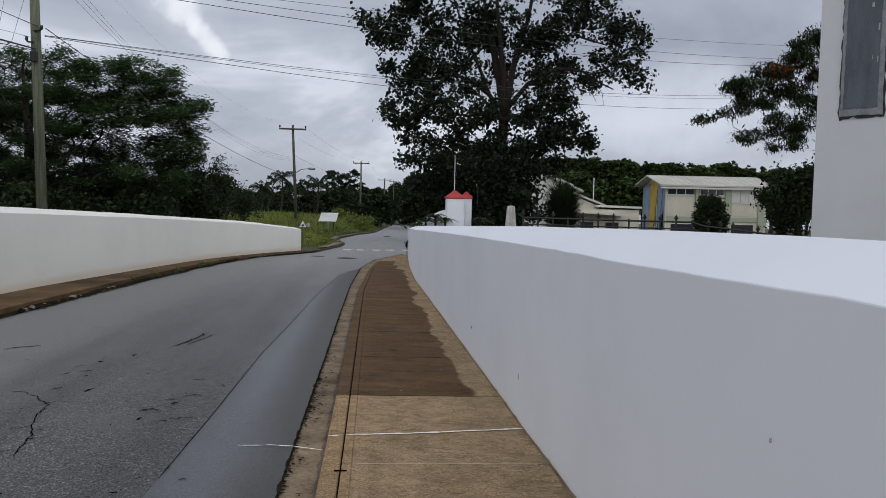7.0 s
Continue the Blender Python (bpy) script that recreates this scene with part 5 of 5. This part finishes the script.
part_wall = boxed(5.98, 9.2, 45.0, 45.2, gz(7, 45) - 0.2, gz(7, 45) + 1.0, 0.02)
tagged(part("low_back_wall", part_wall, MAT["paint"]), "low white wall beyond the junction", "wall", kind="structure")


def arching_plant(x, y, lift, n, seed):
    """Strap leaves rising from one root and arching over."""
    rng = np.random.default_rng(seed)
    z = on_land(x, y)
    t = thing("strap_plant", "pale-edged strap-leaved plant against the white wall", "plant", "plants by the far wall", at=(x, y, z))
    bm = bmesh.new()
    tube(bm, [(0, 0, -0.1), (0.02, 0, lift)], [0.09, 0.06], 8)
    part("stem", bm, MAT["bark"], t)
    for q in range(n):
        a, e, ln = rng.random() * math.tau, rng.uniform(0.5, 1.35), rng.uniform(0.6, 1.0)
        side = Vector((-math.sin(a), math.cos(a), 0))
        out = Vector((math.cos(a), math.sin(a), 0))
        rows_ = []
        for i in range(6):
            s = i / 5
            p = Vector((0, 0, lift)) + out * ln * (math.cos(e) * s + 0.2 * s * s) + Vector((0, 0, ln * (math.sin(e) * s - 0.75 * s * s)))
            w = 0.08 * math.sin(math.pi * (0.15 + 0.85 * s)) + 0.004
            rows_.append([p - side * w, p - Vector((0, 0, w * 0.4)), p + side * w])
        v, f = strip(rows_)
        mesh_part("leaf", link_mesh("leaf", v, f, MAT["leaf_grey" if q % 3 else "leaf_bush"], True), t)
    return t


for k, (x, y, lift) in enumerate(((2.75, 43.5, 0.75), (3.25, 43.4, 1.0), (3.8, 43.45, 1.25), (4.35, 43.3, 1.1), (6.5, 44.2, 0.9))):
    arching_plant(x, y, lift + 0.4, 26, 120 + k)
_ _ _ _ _
EXERCISE DETAILS:
Each line of the data should be quoted exactly, with pictures left out.

RESULT OF THE EXERCISE:
7.0 s
Continue the Blender Python (bpy) script that recreates this scene with part 5 of 5. This part finishes the script.
part_wall = boxed(5.98, 9.2, 45.0, 45.2, gz(7, 45) - 0.2, gz(7, 45) + 1.0, 0.02)
tagged(part("low_back_wall", part_wall, MAT["paint"]), "low white wall beyond the junction", "wall", kind="structure")


def arching_plant(x, y, lift, n, seed):
    """Strap leaves rising from one root and arching over."""
    rng = np.random.default_rng(seed)
    z = on_land(x, y)
    t = thing("strap_plant", "pale-edged strap-leaved plant against the white wall", "plant", "plants by the far wall", at=(x, y, z))
    bm = bmesh.new()
    tube(bm, [(0, 0, -0.1), (0.02, 0, lift)], [0.09, 0.06], 8)
    part("stem", bm, MAT["bark"], t)
    for q in range(n):
        a, e, ln = rng.random() * math.tau, rng.uniform(0.5, 1.35), rng.uniform(0.6, 1.0)
        side = Vector((-math.sin(a), math.cos(a), 0))
        out = Vector((math.cos(a), math.sin(a), 0))
        rows_ = []
        for i in range(6):
            s = i / 5
            p = Vector((0, 0, lift)) + out * ln * (math.cos(e) * s + 0.2 * s * s) + Vector((0, 0, ln * (math.sin(e) * s - 0.75 * s * s)))
            w = 0.08 * math.sin(math.pi * (0.15 + 0.85 * s)) + 0.004
            rows_.append([p - side * w, p - Vector((0, 0, w * 0.4)), p + side * w])
        v, f = strip(rows_)
        mesh_part("leaf", link_mesh("leaf", v, f, MAT["leaf_grey" if q % 3 else "leaf_bush"], True), t)
    return t


for k, (x, y, lift) in enumerate(((2.75, 43.5, 0.75), (3.25, 43.4, 1.0), (3.8, 43.45, 1.25), (4.35, 43.3, 1.1), (6.5, 44.2, 0.9))):
    arching_plant(x, y, lift + 0.4, 26, 120 + k)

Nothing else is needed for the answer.